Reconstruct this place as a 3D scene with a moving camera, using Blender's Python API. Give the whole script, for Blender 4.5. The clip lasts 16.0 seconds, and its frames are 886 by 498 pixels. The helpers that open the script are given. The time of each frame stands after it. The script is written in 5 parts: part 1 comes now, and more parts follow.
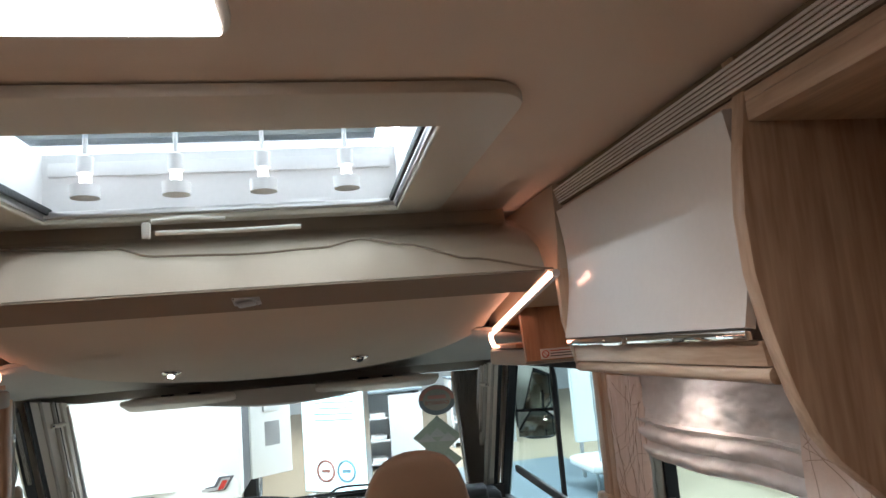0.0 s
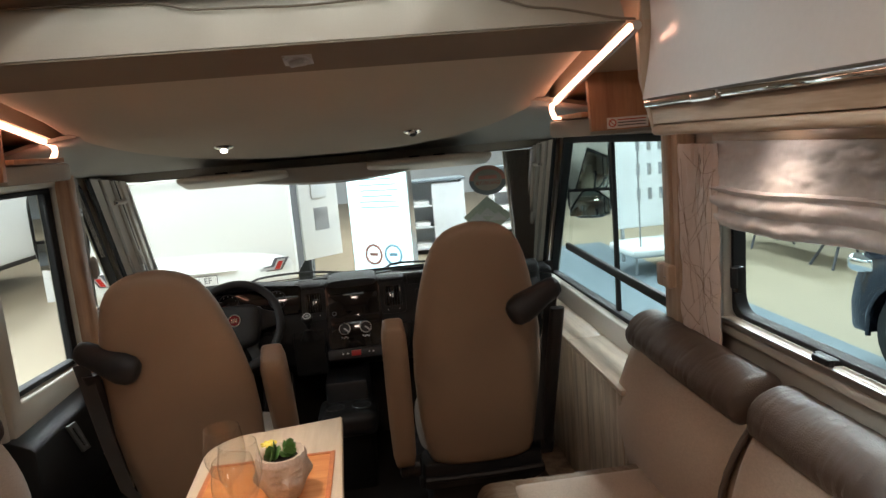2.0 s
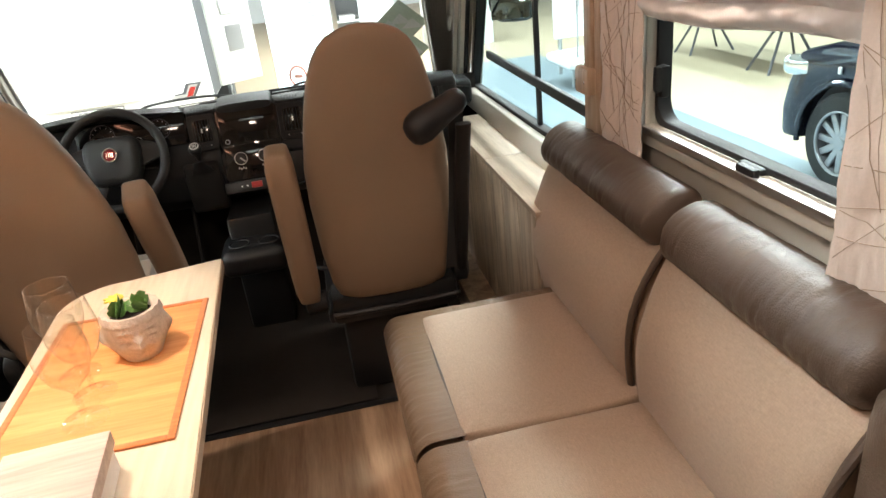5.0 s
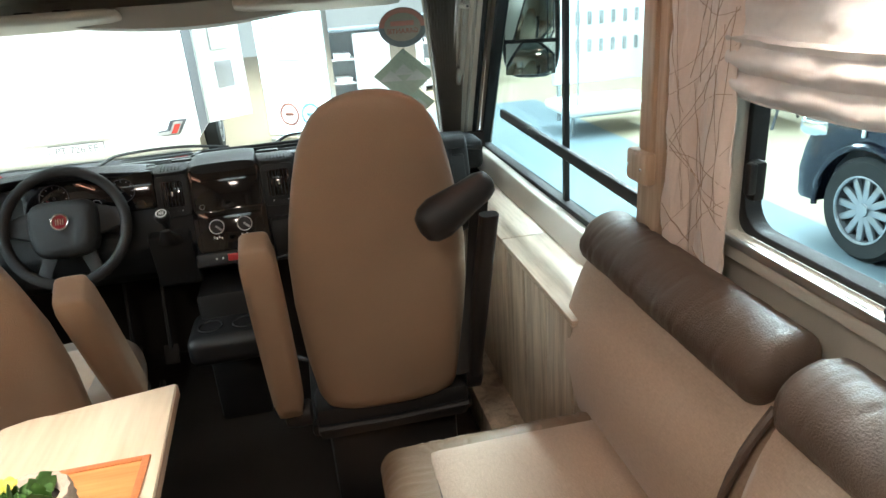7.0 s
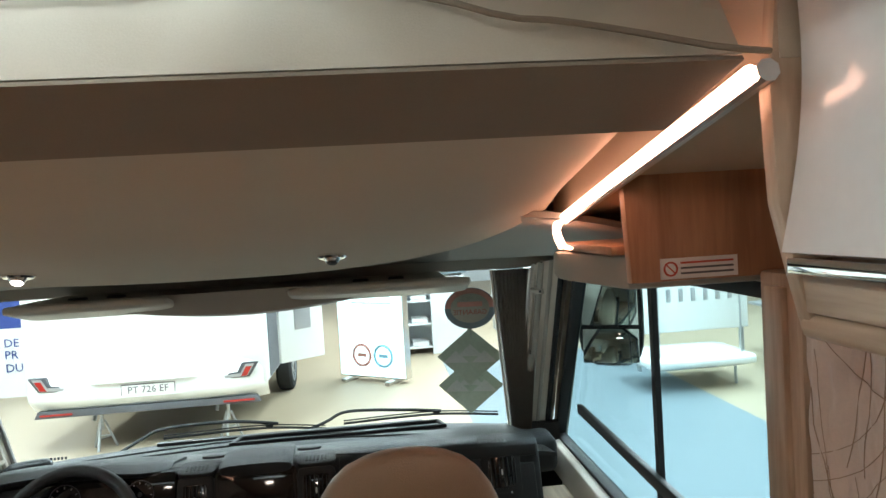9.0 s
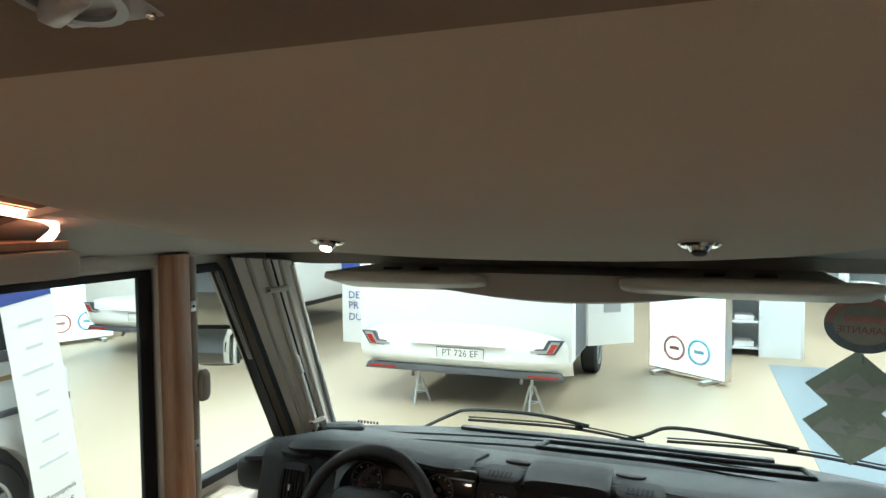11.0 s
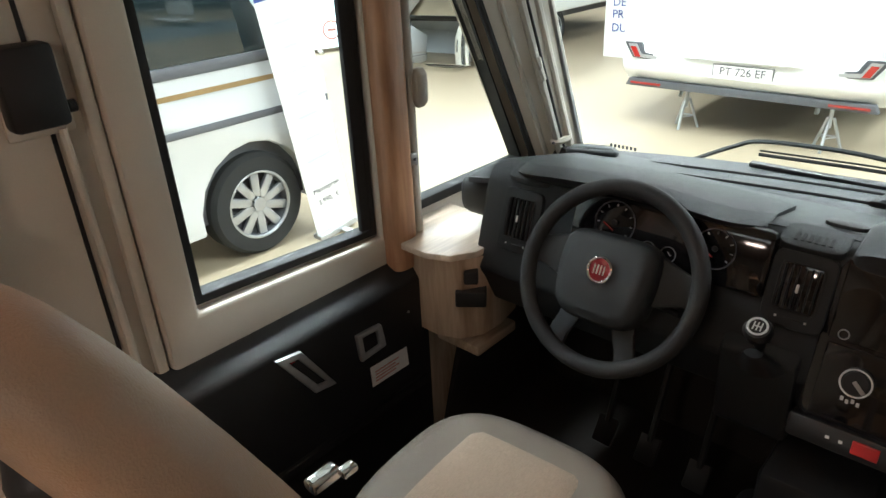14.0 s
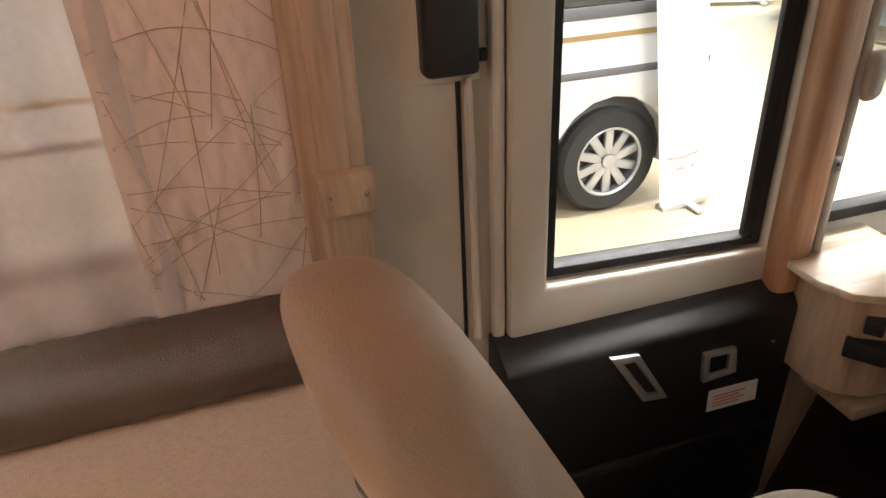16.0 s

:: Your instructions ::
Retype the whole listing, keeping every line identical and omitting all pictures.

:: Exercise solution ::
Reconstruct this place as a 3D scene with a moving camera, using Blender's Python API. Give the whole script, for Blender 4.5. The clip lasts 16.0 seconds, and its frames are 886 by 498 pixels. The helpers that open the script are given. The time of each frame stands after it. The script is written in 5 parts: part 1 comes now, and more parts follow.
0.0 s
2.0 s
5.0 s
7.0 s
9.0 s
11.0 s
14.0 s
16.0 s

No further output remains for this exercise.